Her fortunes changed at the Golden Globes, when Close gave a truly wonderful acceptance speech that vaulted her back into the conversation and gave her frontrunner status. There are some, however, who begrudge the narrative that Close deserves to win in order to correct past errors (in my alternate Oscar reality, Close would already have an Oscar).

So I was prepared to dislike The Wife when I saw it, and I was shocked to discover that not only did I like it, I think Close is magnificent in it. She plays a wife who gave up her dreams of being an author in order to support her husband’s career. When he wins the Nobel Prize for literature, decades of carefully withheld resentments and disappointments threaten to come out. Part of why this performance is so successful is that Close manages to hint at her character’s internal life without contradicting the careful facade she’s spent decades establishing. It’s wonderful work from an actress who knows exactly what she’s doing.

Olivia Colman in The Favourite

Olivia Colman, The Favourite

The difficulty with The Favourite is that three actresses give wonderful performances in it, which crowds the field quite a bit. And although all three actresses are co-leads, Fox Searchlight was faced with a dilemma about how to campaign them so they didn’t split their own votes. There was some thought that Olivia Colman would be placed in the Supporting Actress category (you could definitely make an argument that her performance is the smallest of the three), but in the end it was decided that she would compete as the leading actress while Emma Stone and Rachel Weisz would both be submitted as supporting performances.

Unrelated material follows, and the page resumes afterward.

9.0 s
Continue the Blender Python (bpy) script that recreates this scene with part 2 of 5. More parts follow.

Playing Queen Anne, a vainglorious monarch who doesn’t quite have the head for ruling even though she loves the perks and the power, Colman manages to be both sharply funny and simultaneously sad. Her Anne is mean-spirited, vain, and spoiled but also profoundly sad, lonely, and full of longing. Colman walks these lines with great skill.

Lady Gaga in A Star is Born

Lady Gaga, A Star is Born

Lady Gaga’s performance as Ally, a star singer on the rise (with a famous love interest on a downswing) stands out among this crowd because Gaga makes Ally so refreshingly down to earth. Her early insecurities don’t feel exaggerated like, say, Emma Stone’s infomercial performance in La La Land. She’s just a regular girl with talent who finds the strength to go after her dreams.

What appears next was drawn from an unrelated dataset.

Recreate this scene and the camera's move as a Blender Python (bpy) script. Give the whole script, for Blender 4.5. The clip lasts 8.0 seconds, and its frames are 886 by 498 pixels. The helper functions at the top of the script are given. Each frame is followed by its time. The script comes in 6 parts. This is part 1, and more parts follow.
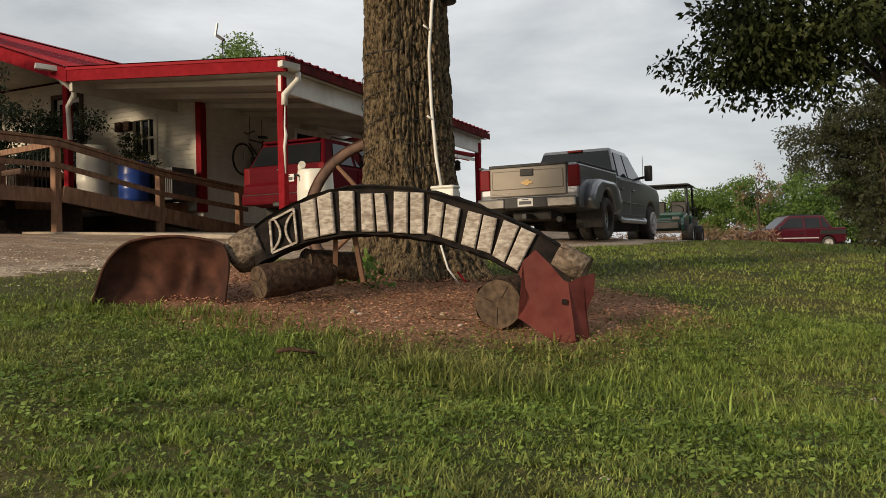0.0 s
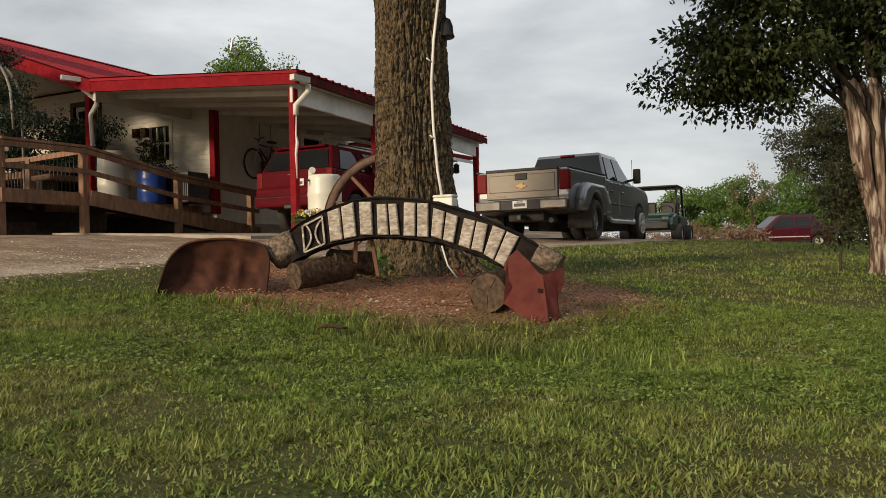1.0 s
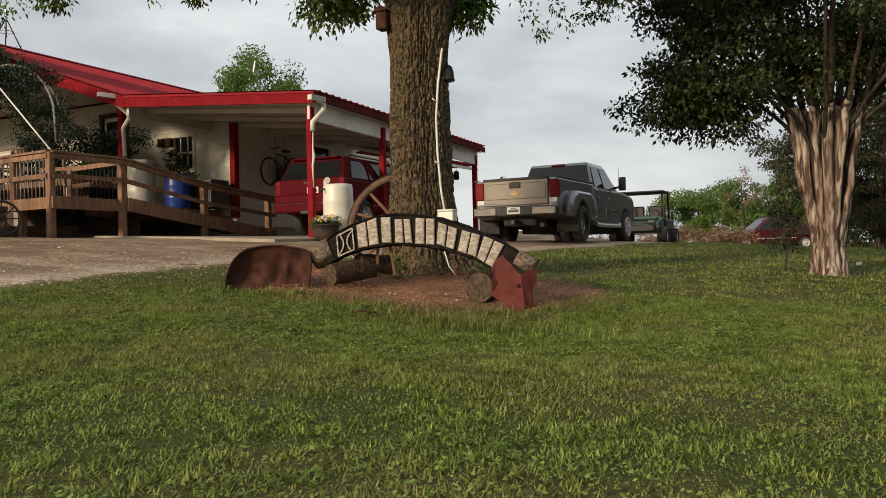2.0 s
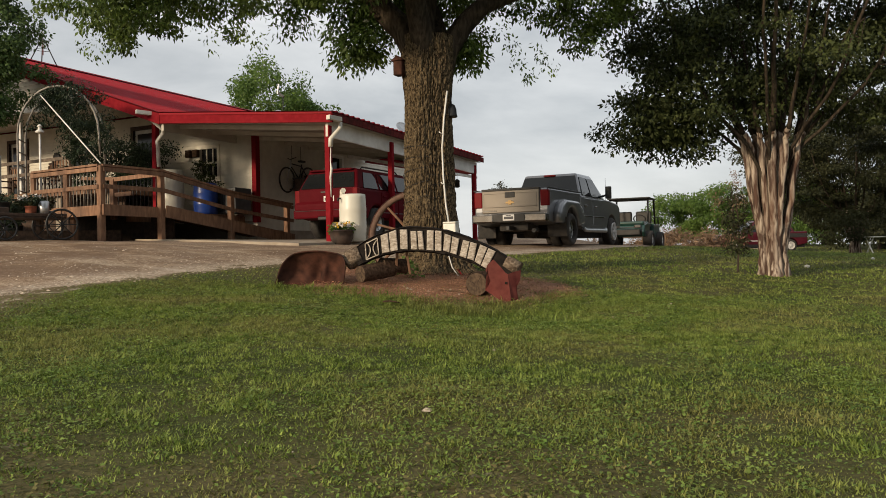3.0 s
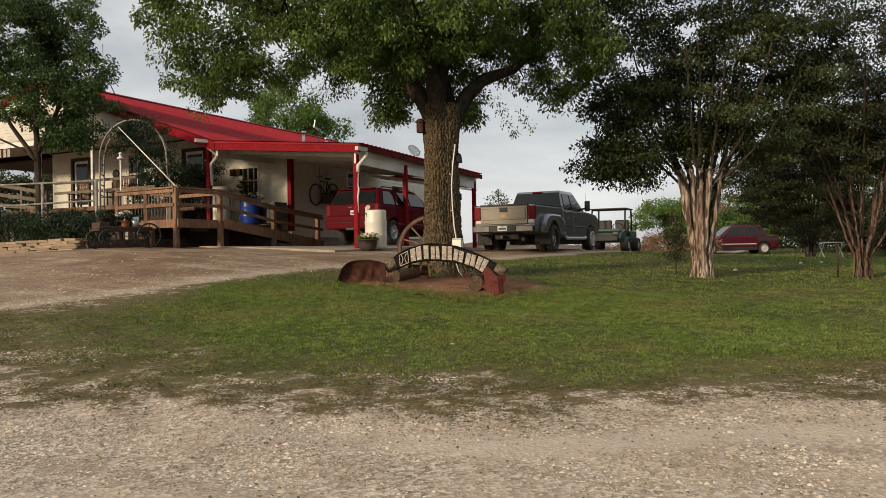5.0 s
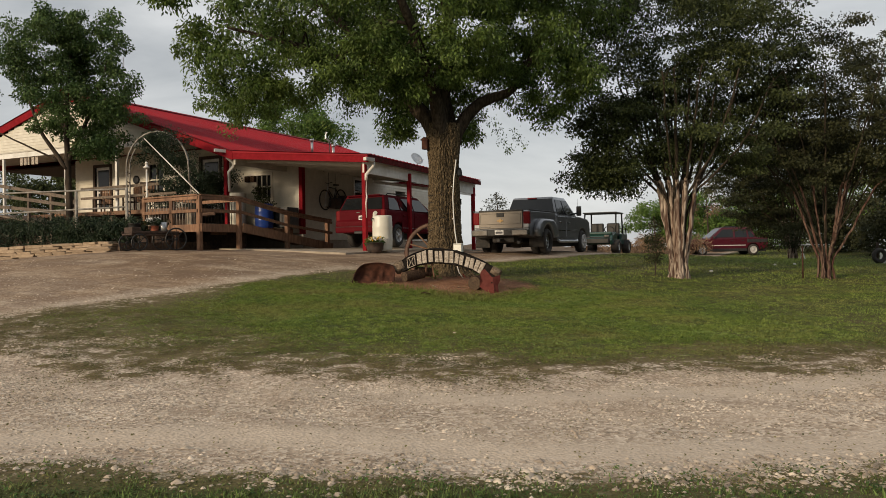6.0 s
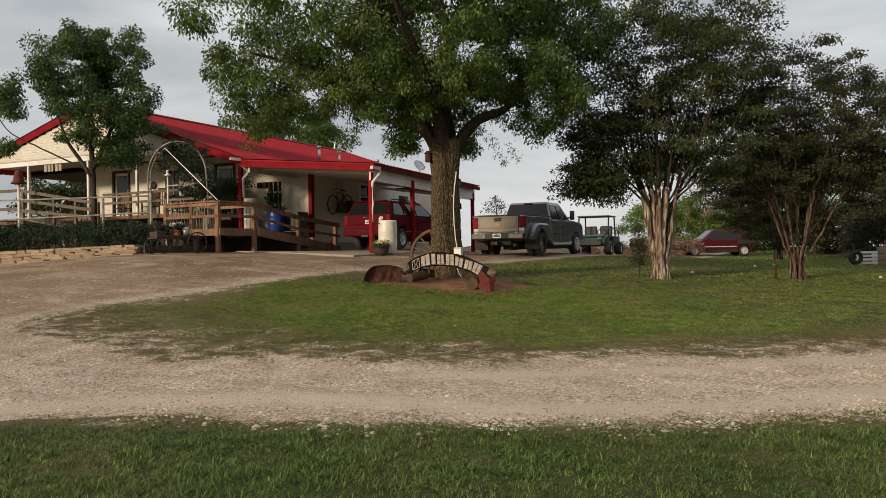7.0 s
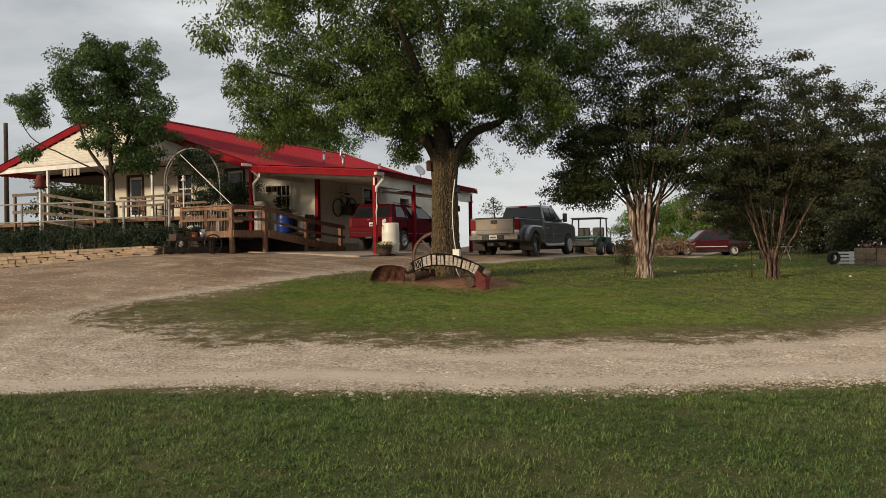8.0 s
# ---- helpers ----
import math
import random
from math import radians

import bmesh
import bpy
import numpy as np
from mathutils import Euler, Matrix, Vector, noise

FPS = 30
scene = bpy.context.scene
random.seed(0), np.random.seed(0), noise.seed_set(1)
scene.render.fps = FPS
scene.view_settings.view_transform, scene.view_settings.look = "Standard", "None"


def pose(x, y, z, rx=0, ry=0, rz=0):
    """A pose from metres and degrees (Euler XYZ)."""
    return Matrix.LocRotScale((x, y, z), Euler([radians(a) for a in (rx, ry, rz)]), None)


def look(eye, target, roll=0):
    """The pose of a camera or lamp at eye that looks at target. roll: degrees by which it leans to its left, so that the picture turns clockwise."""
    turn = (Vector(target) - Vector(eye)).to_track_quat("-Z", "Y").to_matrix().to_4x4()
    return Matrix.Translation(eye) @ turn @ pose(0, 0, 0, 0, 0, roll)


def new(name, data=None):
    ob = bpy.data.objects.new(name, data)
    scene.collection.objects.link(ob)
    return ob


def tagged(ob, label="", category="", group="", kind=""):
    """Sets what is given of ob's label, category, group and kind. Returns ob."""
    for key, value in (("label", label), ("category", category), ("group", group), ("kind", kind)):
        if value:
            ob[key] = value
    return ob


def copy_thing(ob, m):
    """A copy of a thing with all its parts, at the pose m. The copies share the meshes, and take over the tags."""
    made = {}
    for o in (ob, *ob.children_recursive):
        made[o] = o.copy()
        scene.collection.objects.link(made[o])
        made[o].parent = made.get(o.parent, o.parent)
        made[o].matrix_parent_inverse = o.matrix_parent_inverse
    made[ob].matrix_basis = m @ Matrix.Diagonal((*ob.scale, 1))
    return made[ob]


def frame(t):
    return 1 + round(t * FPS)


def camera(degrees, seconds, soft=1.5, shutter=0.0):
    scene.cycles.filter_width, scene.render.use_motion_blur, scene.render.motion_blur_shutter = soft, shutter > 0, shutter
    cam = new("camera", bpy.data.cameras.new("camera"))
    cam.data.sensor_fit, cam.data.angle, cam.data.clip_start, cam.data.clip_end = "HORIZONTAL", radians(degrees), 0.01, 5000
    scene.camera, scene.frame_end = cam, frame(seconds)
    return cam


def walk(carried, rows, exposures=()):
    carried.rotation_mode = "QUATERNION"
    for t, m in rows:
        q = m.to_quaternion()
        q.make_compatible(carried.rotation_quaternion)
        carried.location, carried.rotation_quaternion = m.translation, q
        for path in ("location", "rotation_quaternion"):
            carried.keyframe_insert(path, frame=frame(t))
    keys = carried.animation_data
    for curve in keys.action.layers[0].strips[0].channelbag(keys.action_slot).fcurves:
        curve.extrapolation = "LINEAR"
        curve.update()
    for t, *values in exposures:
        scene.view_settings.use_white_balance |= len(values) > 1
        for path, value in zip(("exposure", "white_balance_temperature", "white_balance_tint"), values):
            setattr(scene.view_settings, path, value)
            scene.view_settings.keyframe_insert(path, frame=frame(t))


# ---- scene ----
cam = camera(57.4, 8.0, 0.4)
PATH = [
    (0, (0.166, -0.127, 0.842), (-1.5982, 3.4625, 0.8778), -1.33),
    (0.5, (0.393, -0.573, 0.837), (-1.3697, 3.0177, 0.8710), -1.33),
    (1, (0.637, -1.107, 0.840), (-1.1252, 2.4843, 0.8700), -1.43),
    (2.5, (1.811, -3.608, 0.904), (0.0500, -0.0169, 0.9295), -1.23),
    (3, (2.252, -4.598, 0.928), (0.4916, -1.0067, 0.9558), -1.13),
    (3.5, (2.689, -5.605, 0.965), (0.9278, -2.0143, 0.9888), -1.03),
    (4, (3.108, -6.654, 1.015), (1.3537, -3.0594, 1.0363), -1.03),
    (4.5, (3.573, -7.662, 1.053), (1.8157, -4.0690, 1.0767), -1.03),
    (6, (4.831, -10.414, 1.176), (3.0764, -6.8198, 1.1957), -0.93),
    (6.5, (5.218, -11.247, 1.217), (3.4618, -7.6527, 1.2391), -0.93),
    (7, (5.611, -12.064, 1.250), (3.8543, -8.4706, 1.2696), -0.93),
    (7.5, (5.992, -12.861, 1.276), (4.2394, -9.2659, 1.2959), -1.03),
    (8, (6.358, -13.640, 1.301), (4.6063, -10.0443, 1.3163), -0.93),
]
walk(cam, [(t, look(eye, target, roll)) for t, eye, target, roll in PATH],
     [(0, 0.37), (4.5, 0.41), (6, 0.20), (8, 0.25)])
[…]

Despite that, I must admit that this is my least favorite of the nominees. Gaga reveals great, charming skill as an actress and she executes her part very well, but she doesn’t do anything on the scale of her fellow nominees. My ultimate measuring stick is to ask myself if anyone else could have done just as well in a performance, and Gaga’s is the only one where I feel certain another actress could have taken over.

Melissa McCarthy in Can You Ever Forgive Me?

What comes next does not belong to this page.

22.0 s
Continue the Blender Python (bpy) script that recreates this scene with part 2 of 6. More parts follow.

Melissa McCarthy, Can You Ever Forgive Me?

I do think McCarthy is underrated as an actress (partially because she tends to default to predictable performances and movies for a comedic actress), but when she gets material that’s up to the task, she’s excellent. She does wonderfully unexpected things in Bridesmaids, and she brought sharply observed pathos to her portrayal of Sean Spicer on Saturday Night Live. Can You Ever Forgive Me? is a departure from her usual films but it also feels like a perfect bit of casting.

McCarthy plays Lee Israel, an alcoholic writer who resorts to forgery when the publishing world spits her out. Interviews with McCarthy show a wonderful empathy and understanding for her character. She does great things in the movie–managing to capture repressed anger, repressed sadness, and both exhaustion and mania. I wouldn’t give her the prize but I absolutely believe McCarthy deserves to be in this field.

Should Win/Will Win

Of the nominees, I would vote for Olivia Colman. Her humor and sadness are the most delicate balancing act among the nominees–and they give The Favourite the depth it needed in order to land properly.

But out here in the real world, it looks like a two-way race between Lady Gaga and Glenn Close, with Close in the lead for the win.

My Personal Nominations

I haven’t seen Julia Roberts in Ben is Back yet, but she would probably be my contender to replace Lady Gaga in this field. Viola Davis comes close for Widows, but I’m okay leaving her out given this year’s crowded field of actresses. Emily Blunt was a delight in Mary Poppins Returns, but I’m okay leaving her out. Many people are bullish on Toni Collette in Hereditary but… I am not.

Ultimately, if you swap Gaga for Roberts, I think we’re there.